## Entries provided
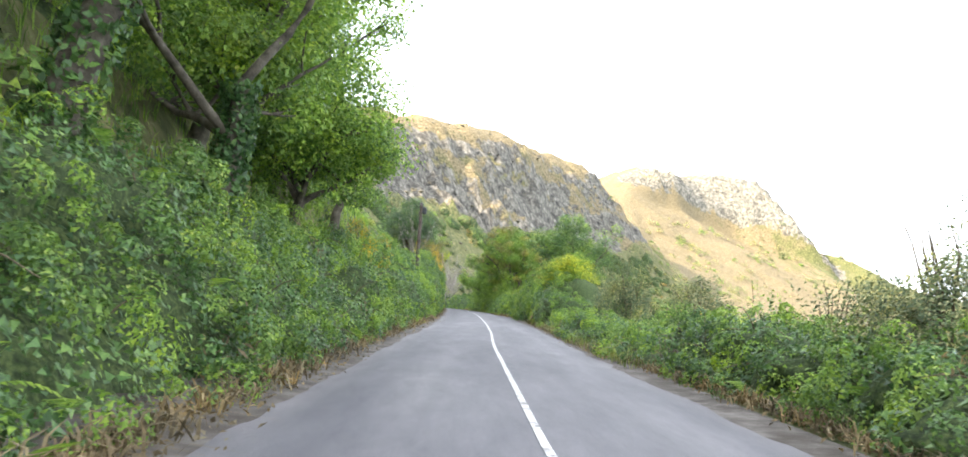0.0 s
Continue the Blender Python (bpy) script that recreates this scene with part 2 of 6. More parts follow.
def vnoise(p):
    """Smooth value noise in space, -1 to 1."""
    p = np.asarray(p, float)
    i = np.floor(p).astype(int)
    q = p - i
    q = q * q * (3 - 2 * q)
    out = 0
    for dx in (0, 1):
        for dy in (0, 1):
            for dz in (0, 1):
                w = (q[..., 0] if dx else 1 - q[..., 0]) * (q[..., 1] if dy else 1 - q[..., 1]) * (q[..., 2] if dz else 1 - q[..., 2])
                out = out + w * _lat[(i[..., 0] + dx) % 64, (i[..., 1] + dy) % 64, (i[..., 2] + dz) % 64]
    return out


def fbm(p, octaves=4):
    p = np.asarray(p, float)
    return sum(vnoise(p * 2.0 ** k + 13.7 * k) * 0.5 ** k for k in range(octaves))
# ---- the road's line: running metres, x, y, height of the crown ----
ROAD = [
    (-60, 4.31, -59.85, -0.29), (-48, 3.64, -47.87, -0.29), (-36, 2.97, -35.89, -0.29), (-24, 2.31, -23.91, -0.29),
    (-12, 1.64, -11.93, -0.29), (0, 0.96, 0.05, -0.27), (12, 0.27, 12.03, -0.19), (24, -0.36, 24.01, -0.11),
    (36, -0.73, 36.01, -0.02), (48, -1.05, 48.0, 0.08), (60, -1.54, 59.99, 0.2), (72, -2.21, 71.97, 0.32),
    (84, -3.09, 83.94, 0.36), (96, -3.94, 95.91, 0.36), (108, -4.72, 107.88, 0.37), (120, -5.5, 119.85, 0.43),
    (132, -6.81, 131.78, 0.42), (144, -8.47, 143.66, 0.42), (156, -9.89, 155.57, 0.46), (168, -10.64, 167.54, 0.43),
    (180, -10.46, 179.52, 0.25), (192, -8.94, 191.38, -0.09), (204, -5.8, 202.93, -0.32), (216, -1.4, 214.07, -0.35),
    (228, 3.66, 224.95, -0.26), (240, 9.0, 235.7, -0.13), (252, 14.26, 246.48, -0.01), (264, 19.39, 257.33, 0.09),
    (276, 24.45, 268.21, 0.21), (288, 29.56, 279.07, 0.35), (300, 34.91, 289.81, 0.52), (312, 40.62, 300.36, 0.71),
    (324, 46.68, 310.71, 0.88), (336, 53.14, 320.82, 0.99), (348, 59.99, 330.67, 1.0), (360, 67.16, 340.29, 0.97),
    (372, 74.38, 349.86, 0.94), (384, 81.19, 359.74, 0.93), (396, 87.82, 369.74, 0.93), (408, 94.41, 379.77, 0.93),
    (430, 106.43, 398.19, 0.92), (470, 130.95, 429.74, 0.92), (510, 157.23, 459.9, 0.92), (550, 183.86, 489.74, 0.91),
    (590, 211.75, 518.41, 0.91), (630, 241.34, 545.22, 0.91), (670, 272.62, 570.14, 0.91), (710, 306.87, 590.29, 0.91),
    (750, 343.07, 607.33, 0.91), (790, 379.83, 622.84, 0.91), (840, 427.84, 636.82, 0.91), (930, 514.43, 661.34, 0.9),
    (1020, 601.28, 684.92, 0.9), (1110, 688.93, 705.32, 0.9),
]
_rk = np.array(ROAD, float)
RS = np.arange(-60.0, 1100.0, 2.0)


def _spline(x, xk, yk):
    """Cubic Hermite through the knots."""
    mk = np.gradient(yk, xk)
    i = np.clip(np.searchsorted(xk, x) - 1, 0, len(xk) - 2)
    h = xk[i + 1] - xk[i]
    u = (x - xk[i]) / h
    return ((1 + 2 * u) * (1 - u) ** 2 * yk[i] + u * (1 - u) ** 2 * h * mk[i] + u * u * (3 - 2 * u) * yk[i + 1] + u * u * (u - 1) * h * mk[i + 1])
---
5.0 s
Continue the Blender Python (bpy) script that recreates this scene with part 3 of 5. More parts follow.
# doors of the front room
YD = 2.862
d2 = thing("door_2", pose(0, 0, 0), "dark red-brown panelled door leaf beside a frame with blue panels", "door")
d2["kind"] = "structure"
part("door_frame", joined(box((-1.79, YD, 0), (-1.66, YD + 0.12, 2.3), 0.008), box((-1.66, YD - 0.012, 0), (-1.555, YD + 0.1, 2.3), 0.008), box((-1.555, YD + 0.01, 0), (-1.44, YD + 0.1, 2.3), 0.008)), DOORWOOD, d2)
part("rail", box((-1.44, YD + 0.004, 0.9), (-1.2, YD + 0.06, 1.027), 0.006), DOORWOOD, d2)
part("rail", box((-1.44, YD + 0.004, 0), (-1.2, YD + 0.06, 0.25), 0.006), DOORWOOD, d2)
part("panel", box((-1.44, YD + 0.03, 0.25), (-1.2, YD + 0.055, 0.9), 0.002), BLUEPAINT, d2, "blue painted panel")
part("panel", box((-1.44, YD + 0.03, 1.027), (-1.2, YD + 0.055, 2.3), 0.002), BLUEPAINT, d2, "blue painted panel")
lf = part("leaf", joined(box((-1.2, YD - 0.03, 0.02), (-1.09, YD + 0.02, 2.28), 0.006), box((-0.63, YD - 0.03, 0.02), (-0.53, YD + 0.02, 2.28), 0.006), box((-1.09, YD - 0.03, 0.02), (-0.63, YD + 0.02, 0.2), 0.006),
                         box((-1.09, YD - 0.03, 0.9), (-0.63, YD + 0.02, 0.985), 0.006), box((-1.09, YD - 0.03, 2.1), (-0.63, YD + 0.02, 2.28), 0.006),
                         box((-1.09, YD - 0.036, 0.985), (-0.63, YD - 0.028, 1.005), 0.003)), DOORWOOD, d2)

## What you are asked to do
From the material above, copy each line that includes the word "scene".

## Exercise answer
Continue the Blender Python (bpy) script that recreates this scene with part 2 of 6. More parts follow.
Continue the Blender Python (bpy) script that recreates this scene with part 3 of 5. More parts follow.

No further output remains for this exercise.